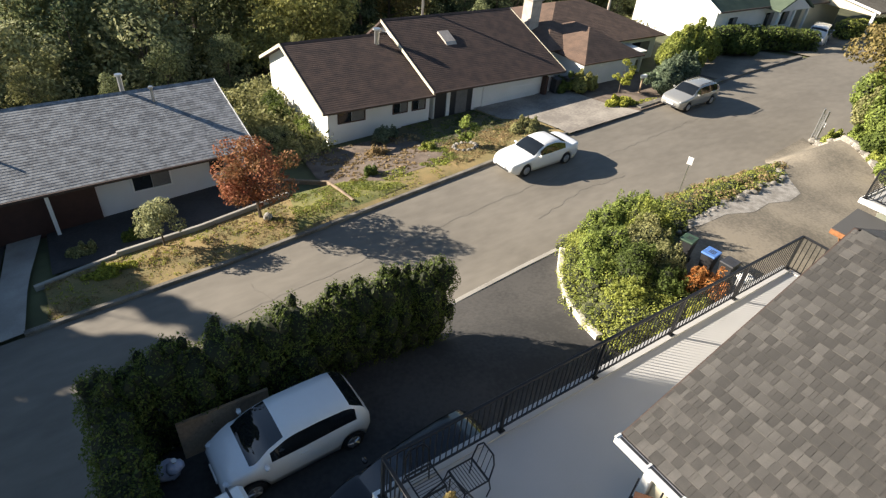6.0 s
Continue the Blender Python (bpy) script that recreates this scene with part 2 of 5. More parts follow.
def patch(name, outline, fz, material, lift=0.03, step=0.8, thick=0.0, label="", category="", kind="structure"):
    """A paved or planted area with an outline in plan, laid on the ground."""
    bm = B()
    f = bm.faces.new([bm.verts.new((x, y, 0)) for x, y in outline])
    xs = [p[0] for p in outline]; ys = [p[1] for p in outline]
    for k, (lo, hi) in enumerate(((min(xs), max(xs)), (min(ys), max(ys)))):
        v = lo + step
        while v < hi:
            co = (v, 0, 0) if k == 0 else (0, v, 0)
            no = (1, 0, 0) if k == 0 else (0, 1, 0)
            bmesh.ops.bisect_plane(bm, geom=bm.verts[:] + bm.edges[:] + bm.faces[:], plane_co=co, plane_no=no)
            v += step
    for v in bm.verts:
        v.co.z = float(fz(v.co.x, v.co.y)) + lift
    if bm.faces and sum(f.normal.z for f in bm.faces) < 0:
        bmesh.ops.reverse_faces(bm, faces=bm.faces[:])
    bm.normal_update()
    ob = part(name, bm, material, smooth=True)
    return tagged(ob, label, category, kind=kind)


sheet("ground", grid_axis(-3000, 3000, 0, 100, 1.0), grid_axis(-800, 4000, 12, 70, 1.0), lambda x, y: ground_z(x, y) - 0.1, M["wild"], label="grassy and earthy hillside ground falling to the valley", category="ground")

def far_edge(x):
    return float(np.interp(x, (-50, 22, 31, 38, 44, 50, 55, 68, 78, 90, 110), (37.0, 38.8, 39.2, 39.8, 40.3, 41.0, 41.4, 42.3, 42.7, 42.2, 39)))
def near_edge(x):
    return float(np.interp(x, (-50, 10, 17, 21.5, 24, 35, 38, 42, 50, 62, 80, 90, 110), (8, 20, 25, 29.5, 31.3, 32.6, 32.7, 32.6, 32.8, 32.6, 33.6, 33.0, 30)))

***

**DIRECTION**
Omit the pictures and give the material again, exactly and in full.

**REPLY**
6.0 s
Continue the Blender Python (bpy) script that recreates this scene with part 2 of 5. More parts follow.
def patch(name, outline, fz, material, lift=0.03, step=0.8, thick=0.0, label="", category="", kind="structure"):
    """A paved or planted area with an outline in plan, laid on the ground."""
    bm = B()
    f = bm.faces.new([bm.verts.new((x, y, 0)) for x, y in outline])
    xs = [p[0] for p in outline]; ys = [p[1] for p in outline]
    for k, (lo, hi) in enumerate(((min(xs), max(xs)), (min(ys), max(ys)))):
        v = lo + step
        while v < hi:
            co = (v, 0, 0) if k == 0 else (0, v, 0)
            no = (1, 0, 0) if k == 0 else (0, 1, 0)
            bmesh.ops.bisect_plane(bm, geom=bm.verts[:] + bm.edges[:] + bm.faces[:], plane_co=co, plane_no=no)
            v += step
    for v in bm.verts:
        v.co.z = float(fz(v.co.x, v.co.y)) + lift
    if bm.faces and sum(f.normal.z for f in bm.faces) < 0:
        bmesh.ops.reverse_faces(bm, faces=bm.faces[:])
    bm.normal_update()
    ob = part(name, bm, material, smooth=True)
    return tagged(ob, label, category, kind=kind)


sheet("ground", grid_axis(-3000, 3000, 0, 100, 1.0), grid_axis(-800, 4000, 12, 70, 1.0), lambda x, y: ground_z(x, y) - 0.1, M["wild"], label="grassy and earthy hillside ground falling to the valley", category="ground")

def far_edge(x):
    return float(np.interp(x, (-50, 22, 31, 38, 44, 50, 55, 68, 78, 90, 110), (37.0, 38.8, 39.2, 39.8, 40.3, 41.0, 41.4, 42.3, 42.7, 42.2, 39)))
def near_edge(x):
    return float(np.interp(x, (-50, 10, 17, 21.5, 24, 35, 38, 42, 50, 62, 80, 90, 110), (8, 20, 25, 29.5, 31.3, 32.6, 32.7, 32.6, 32.8, 32.6, 33.6, 33.0, 30)))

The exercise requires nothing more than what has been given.